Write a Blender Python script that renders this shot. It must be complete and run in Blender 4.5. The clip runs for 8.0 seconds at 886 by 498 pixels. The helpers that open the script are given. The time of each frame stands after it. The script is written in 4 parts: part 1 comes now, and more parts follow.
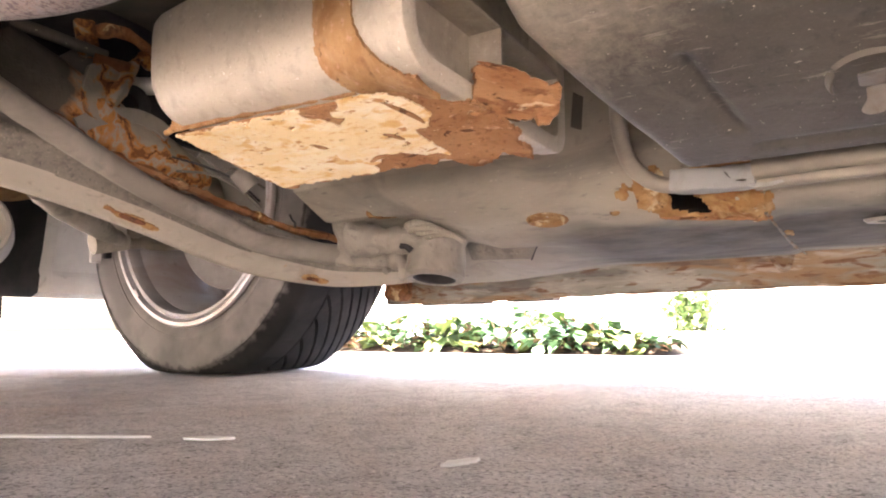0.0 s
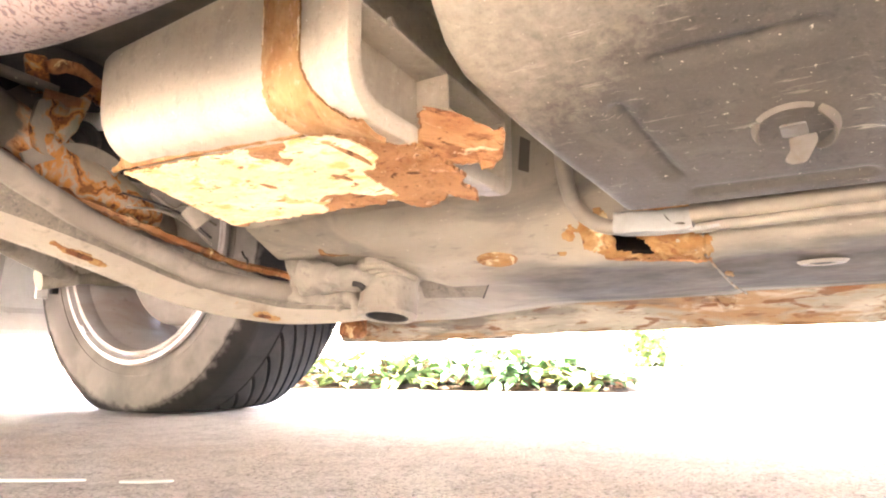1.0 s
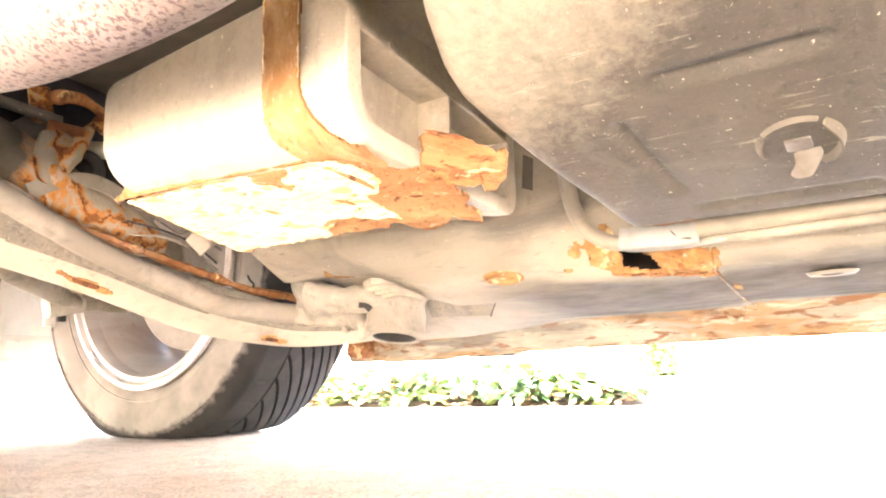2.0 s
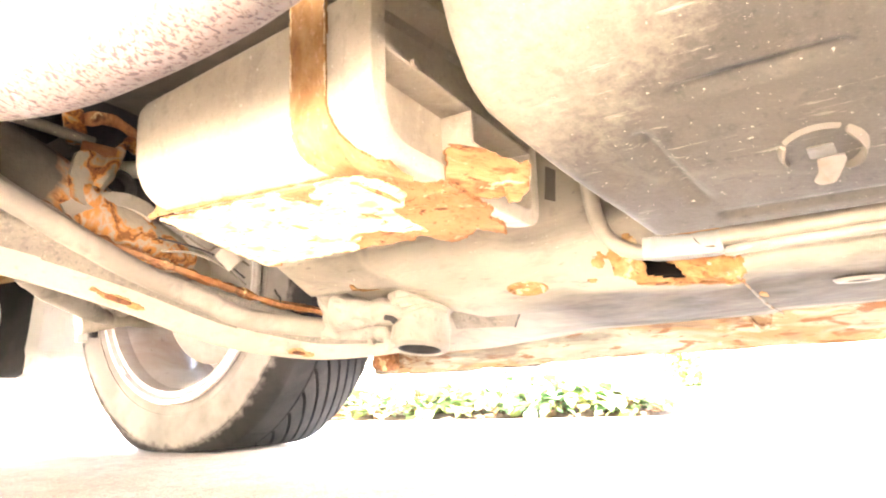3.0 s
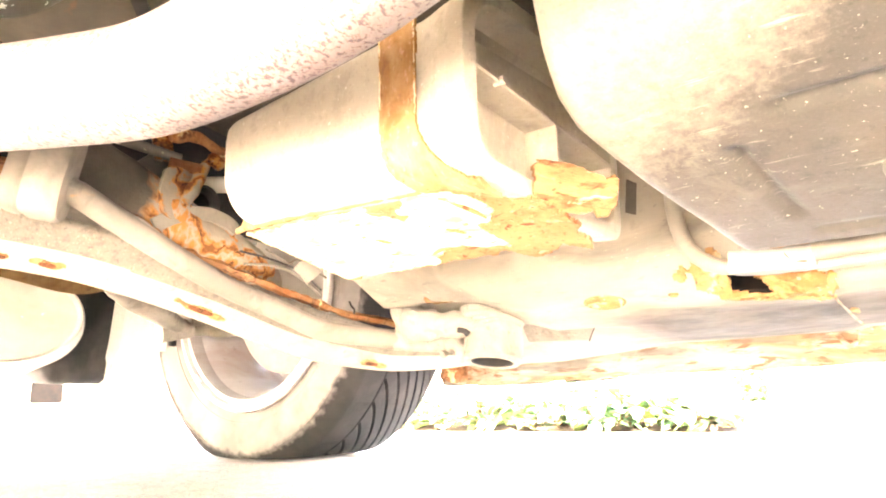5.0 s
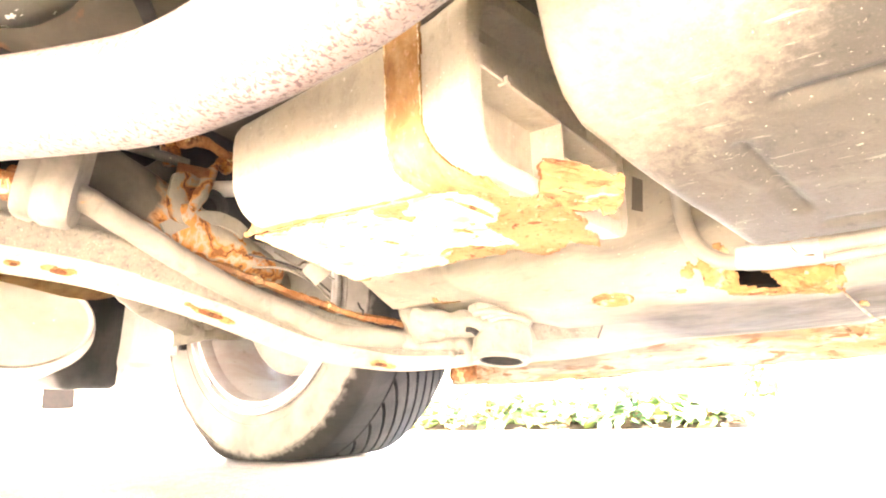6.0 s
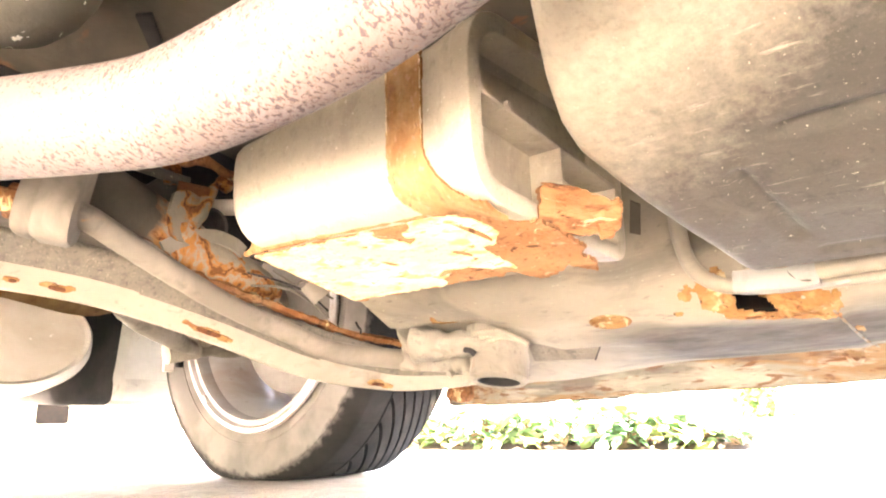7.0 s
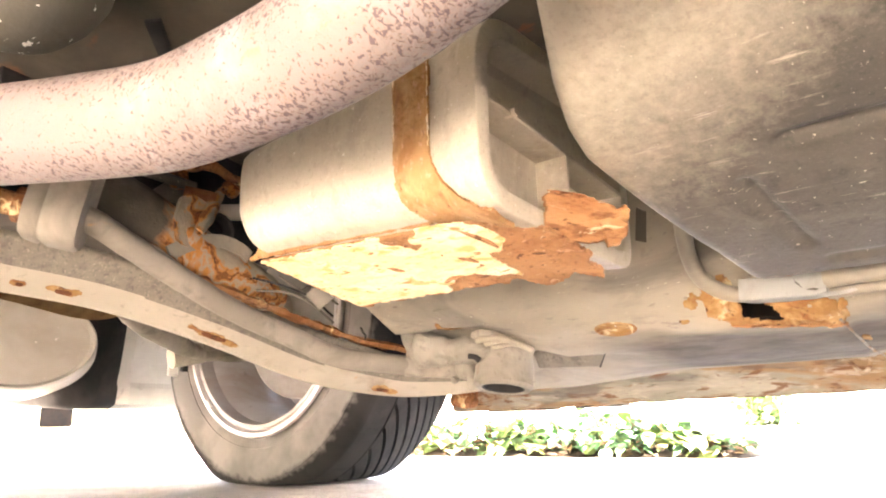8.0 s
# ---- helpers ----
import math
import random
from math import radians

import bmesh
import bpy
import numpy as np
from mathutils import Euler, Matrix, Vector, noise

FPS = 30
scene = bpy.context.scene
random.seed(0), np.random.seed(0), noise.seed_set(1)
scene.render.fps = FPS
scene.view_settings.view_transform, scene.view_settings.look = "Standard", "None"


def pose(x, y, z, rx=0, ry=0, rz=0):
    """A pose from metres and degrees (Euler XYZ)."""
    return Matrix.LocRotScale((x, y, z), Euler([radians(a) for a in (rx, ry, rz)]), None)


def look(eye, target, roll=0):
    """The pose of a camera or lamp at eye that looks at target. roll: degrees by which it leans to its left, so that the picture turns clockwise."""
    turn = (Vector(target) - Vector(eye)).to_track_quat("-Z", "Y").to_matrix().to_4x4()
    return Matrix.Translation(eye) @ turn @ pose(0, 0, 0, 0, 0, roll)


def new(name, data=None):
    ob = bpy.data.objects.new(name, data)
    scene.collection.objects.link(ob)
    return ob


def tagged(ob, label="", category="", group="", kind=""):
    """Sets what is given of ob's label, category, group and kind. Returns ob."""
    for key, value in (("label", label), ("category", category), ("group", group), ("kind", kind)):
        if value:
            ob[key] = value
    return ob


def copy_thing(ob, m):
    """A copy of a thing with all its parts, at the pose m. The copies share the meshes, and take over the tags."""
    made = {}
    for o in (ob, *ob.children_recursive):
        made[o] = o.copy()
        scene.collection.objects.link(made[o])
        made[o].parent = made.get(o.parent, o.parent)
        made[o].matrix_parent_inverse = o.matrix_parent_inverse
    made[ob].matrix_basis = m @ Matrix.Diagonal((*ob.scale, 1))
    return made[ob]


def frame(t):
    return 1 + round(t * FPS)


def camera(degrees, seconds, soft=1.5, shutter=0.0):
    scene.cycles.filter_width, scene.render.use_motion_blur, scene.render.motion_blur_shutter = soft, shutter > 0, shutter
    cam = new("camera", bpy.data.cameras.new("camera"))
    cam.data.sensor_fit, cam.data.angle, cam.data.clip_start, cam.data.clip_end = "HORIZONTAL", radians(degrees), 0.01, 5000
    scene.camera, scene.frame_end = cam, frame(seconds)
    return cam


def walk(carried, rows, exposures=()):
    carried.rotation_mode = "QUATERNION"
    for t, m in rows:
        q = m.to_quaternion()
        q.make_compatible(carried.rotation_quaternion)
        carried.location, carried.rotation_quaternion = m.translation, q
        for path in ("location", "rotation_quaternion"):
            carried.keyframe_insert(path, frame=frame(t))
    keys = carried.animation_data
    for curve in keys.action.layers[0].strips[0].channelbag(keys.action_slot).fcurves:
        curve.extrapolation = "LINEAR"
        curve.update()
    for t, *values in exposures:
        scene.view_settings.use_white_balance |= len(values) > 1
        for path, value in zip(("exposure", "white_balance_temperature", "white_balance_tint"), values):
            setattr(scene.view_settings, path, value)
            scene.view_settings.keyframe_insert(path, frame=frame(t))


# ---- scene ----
cam = camera(64.4, 8.0, 2.0, 0.5)
PATH = [
    (0, (0.157, 0.074, 0.093), (-0.933, 1.736, 0.315), -0.6),
    (0.5, (0.162, 0.074, 0.092), (-0.889, 1.759, 0.331), -0.5),
    (1, (0.174, 0.074, 0.096), (-0.819, 1.781, 0.416), -0.6),
    (2.3, (0.175, 0.077, 0.105), (-0.837, 1.765, 0.465), -2.2),
    (2.5, (0.179, 0.072, 0.099), (-0.838, 1.757, 0.458), -2.2),
    (3, (0.176, 0.067, 0.102), (-0.875, 1.722, 0.497), -2.5),
    (3.5, (0.167, 0.059, 0.103), (-0.945, 1.671, 0.51), -1.9),
    (4, (0.158, 0.049, 0.107), (-1.004, 1.618, 0.539), -1.4),
    (4.5, (0.156, 0.047, 0.107), (-1.01, 1.616, 0.528), -0.9),
    (5.8, (0.153, 0.051, 0.109), (-1.025, 1.608, 0.543), -2.9),
    (6, (0.156, 0.045, 0.107), (-1.029, 1.599, 0.533), -2.4),
    (6.5, (0.155, 0.044, 0.107), (-1.033, 1.594, 0.541), -1.7),
    (7, (0.158, 0.041, 0.111), (-1.014, 1.591, 0.583), -1.9),
    (7.5, (0.158, 0.038, 0.113), (-1.013, 1.579, 0.617), -1.3),
    (8, (0.157, 0.039, 0.112), (-1.021, 1.58, 0.599), -1.5),
]
EXPOSURE = [(0, 4.64, 6800, 16), (0.5, 5.19, 7000, 15), (1.0, 5.74, 7200, 13), (2.5, 6.59, 7500, 10), (3.0, 6.74, 7500, 10), (3.5, 6.88, 7550, 9), (4.0, 7.02, 7600, 9), (4.5, 7.12, 7650, 9), (6.0, 7.12, 7600, 8),
            (6.5, 6.82, 7500, 8), (7.0, 6.29, 7500, 9), (7.5, 5.99, 7280, 10), (8.0, 5.74, 7320, 10)]
walk(cam, [(t, look(eye, target, roll)) for t, eye, target, roll in PATH], EXPOSURE)

# ---- light ----
SUN_ELEVATION, SUN_TURN = 50.0, 125.0        # degrees above the ground; turn from +Y towards -X
world = bpy.data.worlds.new("world")
scene.world = world
world.use_nodes = True
wt = world.node_tree
sky = wt.nodes.new("ShaderNodeTexSky")
sky.sky_type, sky.sun_disc = "NISHITA", False
sky.sun_elevation, sky.sun_rotation = radians(SUN_ELEVATION), radians(-SUN_TURN)
sky.air_density, sky.dust_density = 1.0, 5.0
wt.links.new(sky.outputs["Color"], wt.nodes["Background"].inputs["Color"])
wt.nodes["Background"].inputs["Strength"].default_value = 0.15
sun = new("sun", bpy.data.lights.new("sun", "SUN"))
sun.data.energy, sun.data.angle, sun.data.color = 4.5, radians(0.53), (1.0, 0.94, 0.85)
ce, se = math.cos(radians(SUN_ELEVATION)), math.sin(radians(SUN_ELEVATION))
sun_from = Vector((-math.sin(radians(SUN_TURN)) * ce, math.cos(radians(SUN_TURN)) * ce, se))
sun.matrix_world = look(sun_from * 20, (0, 0, 0))


# ---- helpers for materials ----
def ramp(nt, value, lo, hi):
    n = nt.nodes.new("ShaderNodeMapRange")
    n.clamp = True
    n.inputs["From Min"].default_value, n.inputs["From Max"].default_value = lo, hi
    nt.links.new(value, n.inputs["Value"])
    return n.outputs["Result"]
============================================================
• YOUR GOAL:
Quote in full the listing given above; the images are to be left out.

• RESPONSE TO THE EXERCISE:
Write a Blender Python script that renders this shot. It must be complete and run in Blender 4.5. The clip runs for 8.0 seconds at 886 by 498 pixels. The helpers that open the script are given. The time of each frame stands after it. The script is written in 4 parts: part 1 comes now, and more parts follow.
0.0 s
1.0 s
2.0 s
3.0 s
5.0 s
6.0 s
7.0 s
8.0 s
# ---- helpers ----
import math
import random
from math import radians

import bmesh
import bpy
import numpy as np
from mathutils import Euler, Matrix, Vector, noise

FPS = 30
scene = bpy.context.scene
random.seed(0), np.random.seed(0), noise.seed_set(1)
scene.render.fps = FPS
scene.view_settings.view_transform, scene.view_settings.look = "Standard", "None"


def pose(x, y, z, rx=0, ry=0, rz=0):
    """A pose from metres and degrees (Euler XYZ)."""
    return Matrix.LocRotScale((x, y, z), Euler([radians(a) for a in (rx, ry, rz)]), None)


def look(eye, target, roll=0):
    """The pose of a camera or lamp at eye that looks at target. roll: degrees by which it leans to its left, so that the picture turns clockwise."""
    turn = (Vector(target) - Vector(eye)).to_track_quat("-Z", "Y").to_matrix().to_4x4()
    return Matrix.Translation(eye) @ turn @ pose(0, 0, 0, 0, 0, roll)


def new(name, data=None):
    ob = bpy.data.objects.new(name, data)
    scene.collection.objects.link(ob)
    return ob


def tagged(ob, label="", category="", group="", kind=""):
    """Sets what is given of ob's label, category, group and kind. Returns ob."""
    for key, value in (("label", label), ("category", category), ("group", group), ("kind", kind)):
        if value:
            ob[key] = value
    return ob


def copy_thing(ob, m):
    """A copy of a thing with all its parts, at the pose m. The copies share the meshes, and take over the tags."""
    made = {}
    for o in (ob, *ob.children_recursive):
        made[o] = o.copy()
        scene.collection.objects.link(made[o])
        made[o].parent = made.get(o.parent, o.parent)
        made[o].matrix_parent_inverse = o.matrix_parent_inverse
    made[ob].matrix_basis = m @ Matrix.Diagonal((*ob.scale, 1))
    return made[ob]


def frame(t):
    return 1 + round(t * FPS)


def camera(degrees, seconds, soft=1.5, shutter=0.0):
    scene.cycles.filter_width, scene.render.use_motion_blur, scene.render.motion_blur_shutter = soft, shutter > 0, shutter
    cam = new("camera", bpy.data.cameras.new("camera"))
    cam.data.sensor_fit, cam.data.angle, cam.data.clip_start, cam.data.clip_end = "HORIZONTAL", radians(degrees), 0.01, 5000
    scene.camera, scene.frame_end = cam, frame(seconds)
    return cam


def walk(carried, rows, exposures=()):
    carried.rotation_mode = "QUATERNION"
    for t, m in rows:
        q = m.to_quaternion()
        q.make_compatible(carried.rotation_quaternion)
        carried.location, carried.rotation_quaternion = m.translation, q
        for path in ("location", "rotation_quaternion"):
            carried.keyframe_insert(path, frame=frame(t))
    keys = carried.animation_data
    for curve in keys.action.layers[0].strips[0].channelbag(keys.action_slot).fcurves:
        curve.extrapolation = "LINEAR"
        curve.update()
    for t, *values in exposures:
        scene.view_settings.use_white_balance |= len(values) > 1
        for path, value in zip(("exposure", "white_balance_temperature", "white_balance_tint"), values):
            setattr(scene.view_settings, path, value)
            scene.view_settings.keyframe_insert(path, frame=frame(t))


# ---- scene ----
cam = camera(64.4, 8.0, 2.0, 0.5)
PATH = [
    (0, (0.157, 0.074, 0.093), (-0.933, 1.736, 0.315), -0.6),
    (0.5, (0.162, 0.074, 0.092), (-0.889, 1.759, 0.331), -0.5),
    (1, (0.174, 0.074, 0.096), (-0.819, 1.781, 0.416), -0.6),
    (2.3, (0.175, 0.077, 0.105), (-0.837, 1.765, 0.465), -2.2),
    (2.5, (0.179, 0.072, 0.099), (-0.838, 1.757, 0.458), -2.2),
    (3, (0.176, 0.067, 0.102), (-0.875, 1.722, 0.497), -2.5),
    (3.5, (0.167, 0.059, 0.103), (-0.945, 1.671, 0.51), -1.9),
    (4, (0.158, 0.049, 0.107), (-1.004, 1.618, 0.539), -1.4),
    (4.5, (0.156, 0.047, 0.107), (-1.01, 1.616, 0.528), -0.9),
    (5.8, (0.153, 0.051, 0.109), (-1.025, 1.608, 0.543), -2.9),
    (6, (0.156, 0.045, 0.107), (-1.029, 1.599, 0.533), -2.4),
    (6.5, (0.155, 0.044, 0.107), (-1.033, 1.594, 0.541), -1.7),
    (7, (0.158, 0.041, 0.111), (-1.014, 1.591, 0.583), -1.9),
    (7.5, (0.158, 0.038, 0.113), (-1.013, 1.579, 0.617), -1.3),
    (8, (0.157, 0.039, 0.112), (-1.021, 1.58, 0.599), -1.5),
]
EXPOSURE = [(0, 4.64, 6800, 16), (0.5, 5.19, 7000, 15), (1.0, 5.74, 7200, 13), (2.5, 6.59, 7500, 10), (3.0, 6.74, 7500, 10), (3.5, 6.88, 7550, 9), (4.0, 7.02, 7600, 9), (4.5, 7.12, 7650, 9), (6.0, 7.12, 7600, 8),
            (6.5, 6.82, 7500, 8), (7.0, 6.29, 7500, 9), (7.5, 5.99, 7280, 10), (8.0, 5.74, 7320, 10)]
walk(cam, [(t, look(eye, target, roll)) for t, eye, target, roll in PATH], EXPOSURE)

# ---- light ----
SUN_ELEVATION, SUN_TURN = 50.0, 125.0        # degrees above the ground; turn from +Y towards -X
world = bpy.data.worlds.new("world")
scene.world = world
world.use_nodes = True
wt = world.node_tree
sky = wt.nodes.new("ShaderNodeTexSky")
sky.sky_type, sky.sun_disc = "NISHITA", False
sky.sun_elevation, sky.sun_rotation = radians(SUN_ELEVATION), radians(-SUN_TURN)
sky.air_density, sky.dust_density = 1.0, 5.0
wt.links.new(sky.outputs["Color"], wt.nodes["Background"].inputs["Color"])
wt.nodes["Background"].inputs["Strength"].default_value = 0.15
sun = new("sun", bpy.data.lights.new("sun", "SUN"))
sun.data.energy, sun.data.angle, sun.data.color = 4.5, radians(0.53), (1.0, 0.94, 0.85)
ce, se = math.cos(radians(SUN_ELEVATION)), math.sin(radians(SUN_ELEVATION))
sun_from = Vector((-math.sin(radians(SUN_TURN)) * ce, math.cos(radians(SUN_TURN)) * ce, se))
sun.matrix_world = look(sun_from * 20, (0, 0, 0))


# ---- helpers for materials ----
def ramp(nt, value, lo, hi):
    n = nt.nodes.new("ShaderNodeMapRange")
    n.clamp = True
    n.inputs["From Min"].default_value, n.inputs["From Max"].default_value = lo, hi
    nt.links.new(value, n.inputs["Value"])
    return n.outputs["Result"]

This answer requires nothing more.